When you purposely throw yourself down from a great height to test God and make Him protect you against your own stupidity, you of course sin, and obviously you will get critically hurt. You will probably die. This is similar to what Adam did. Adam was created without sin and unaffected by death and sickness; he had a great dignity and was the very first human created. He took all that dignity, all that height, and threw it down by his sin. He disobeyed God’s singular prohibition; that is as smart as jumping off a cliff, and it has the same consequence—death. He, the father of the human family, becomes the father of death by his stupid sin. One other thing, Adam was made as a temple of God, and by his sin he threw himself down from such a dignity as temple of God; he was made from dirt, but he was made to be God's temple; he forsook being God's temple and choose to be dirt.

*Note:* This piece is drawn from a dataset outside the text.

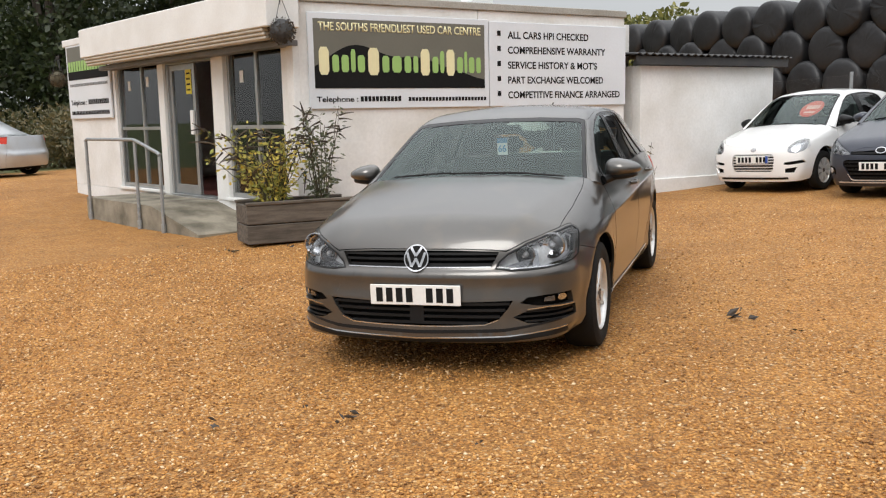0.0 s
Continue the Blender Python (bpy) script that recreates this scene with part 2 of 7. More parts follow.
M["soil"] = mat("potting_soil", (0.045, 0.032, 0.022), (0.03, 0.022, 0.015), 8, 60, 0.95, bump=0.6)
M["bark"] = mat("bark", (0.075, 0.06, 0.045), (0.05, 0.04, 0.03), 3, 25, 0.9, bump=0.7, stretch=(3, 3, 0.5))
M["stem"] = mat("shrub_stem", (0.10, 0.085, 0.05), (0.07, 0.06, 0.035), 6, 60, 0.85)
M["window_glass"] = glass("window_glass", (0.62, 0.66, 0.65))
M["car_glass"] = glass("car_glass", (0.60, 0.73, 0.69), 0.0, 1.44, (0.88, 1.0, 0.97))
M["dark_glass"] = glass("privacy_glass", (0.36, 0.42, 0.41), 0.0, 1.42)
M["lens"] = glass("lamp_lens", (0.92, 0.93, 0.94))


def leaf_mat(name, stops, rough=0.5, trans=0.3):
    m, n, l, b = node_mat(name)
    geo = n.new("ShaderNodeNewGeometry")
    col = ramp(n, l, geo.outputs["Random Per Island"], stops)
    l.new(col, b.inputs["Base Color"])
    b.inputs["Roughness"].default_value = rough
    tl = n.new("ShaderNodeBsdfTranslucent")
    l.new(col, tl.inputs[0])
    mx = n.new("ShaderNodeMixShader")
    mx.inputs[0].default_value = trans
    l.new(b.outputs[0], mx.inputs[1])
    l.new(tl.outputs[0], mx.inputs[2])
    l.new(mx.outputs[0], n["Material Output"].inputs[0])
    return m


M["leaf_dark"] = leaf_mat("dark_foliage", [(0.0, (0.018, 0.028, 0.010)), (0.5, (0.035, 0.050, 0.016)), (1.0, (0.06, 0.072, 0.025))])
M["leaf_hedge"] = leaf_mat("hedge_foliage", [(0.0, (0.070, 0.082, 0.020)), (0.5, (0.165, 0.168, 0.045)), (1.0, (0.30, 0.27, 0.075))])
M["leaf_bramble"] = leaf_mat("bramble_foliage", [(0.0, (0.028, 0.028, 0.011)), (0.5, (0.062, 0.052, 0.022)), (1.0, (0.105, 0.085, 0.038))])
M["leaf_brown"] = leaf_mat("dry_foliage", [(0.0, (0.055, 0.058, 0.02)), (0.5, (0.11, 0.095, 0.04)), (1.0, (0.19, 0.145, 0.065))])
M["leaf_yellow"] = leaf_mat("yellowing_leaves", [(0.0, (0.14, 0.16, 0.04)), (0.4, (0.38, 0.38, 0.09)), (0.7, (0.62, 0.52, 0.11)), (1.0, (0.70, 0.50, 0.08))])
M["leaf_grey"] = leaf_mat("grey_green_leaves", [(0.0, (0.05, 0.06, 0.03)), (0.6, (0.11, 0.13, 0.07)), (1.0, (0.20, 0.20, 0.10))])
M["seed"] = leaf_mat("brown_seed_heads", [(0.0, (0.03, 0.022, 0.015)), (1.0, (0.07, 0.05, 0.03))], 0.9, 0.0)
M["dry_grass"] = leaf_mat("dry_grass_blades", [(0.0, (0.17, 0.11, 0.04)), (0.5, (0.29, 0.19, 0.075)), (1.0, (0.37, 0.26, 0.12))], 0.8, 0.1)
M["stone"] = leaf_mat("golden_gravel", [(0.0, (0.15, 0.063, 0.016)), (0.3, (0.375, 0.163, 0.037)), (0.65, (0.54, 0.255, 0.061)), (0.9, (0.67, 0.375, 0.122)), (1.0, (0.79, 0.62, 0.40))], 0.7, 0.0)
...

Lastly, Jesus was offered all the kingdoms of the world if He prostrated Himself before Satan. This, too, has parallels to what Adam did, according to my theory. If the Fall was having relations with his wife, the woman, then they both would have been prostrate on the ground, as it were. They did it through the wisdom of the serpent, and by trusting in him, they were choosing to worship him instead of God. That, then, covers the falling prostrate and worshipping Satan. What about the having the kingdoms of the world? What are kingdoms made up of? People. If there are no people, there certainly are no kingdoms. There wouldn’t even be a state, city, town, village or hamlet. Adam, hungry for a child, could have also been promised as part of his temptation to be the father of all the people of the earth. By his trust of and obedience to the wisdom of the serpent, if my theory is correct, Adam did become the father of all the earth and in that manner possess all the kingdoms of the earth. Everyone on the earth is a son of Adam, a son of man. So the Son of Man came to undo what Adam had done, making the sons of men into sons of God.

Thanks for reading and your prayers.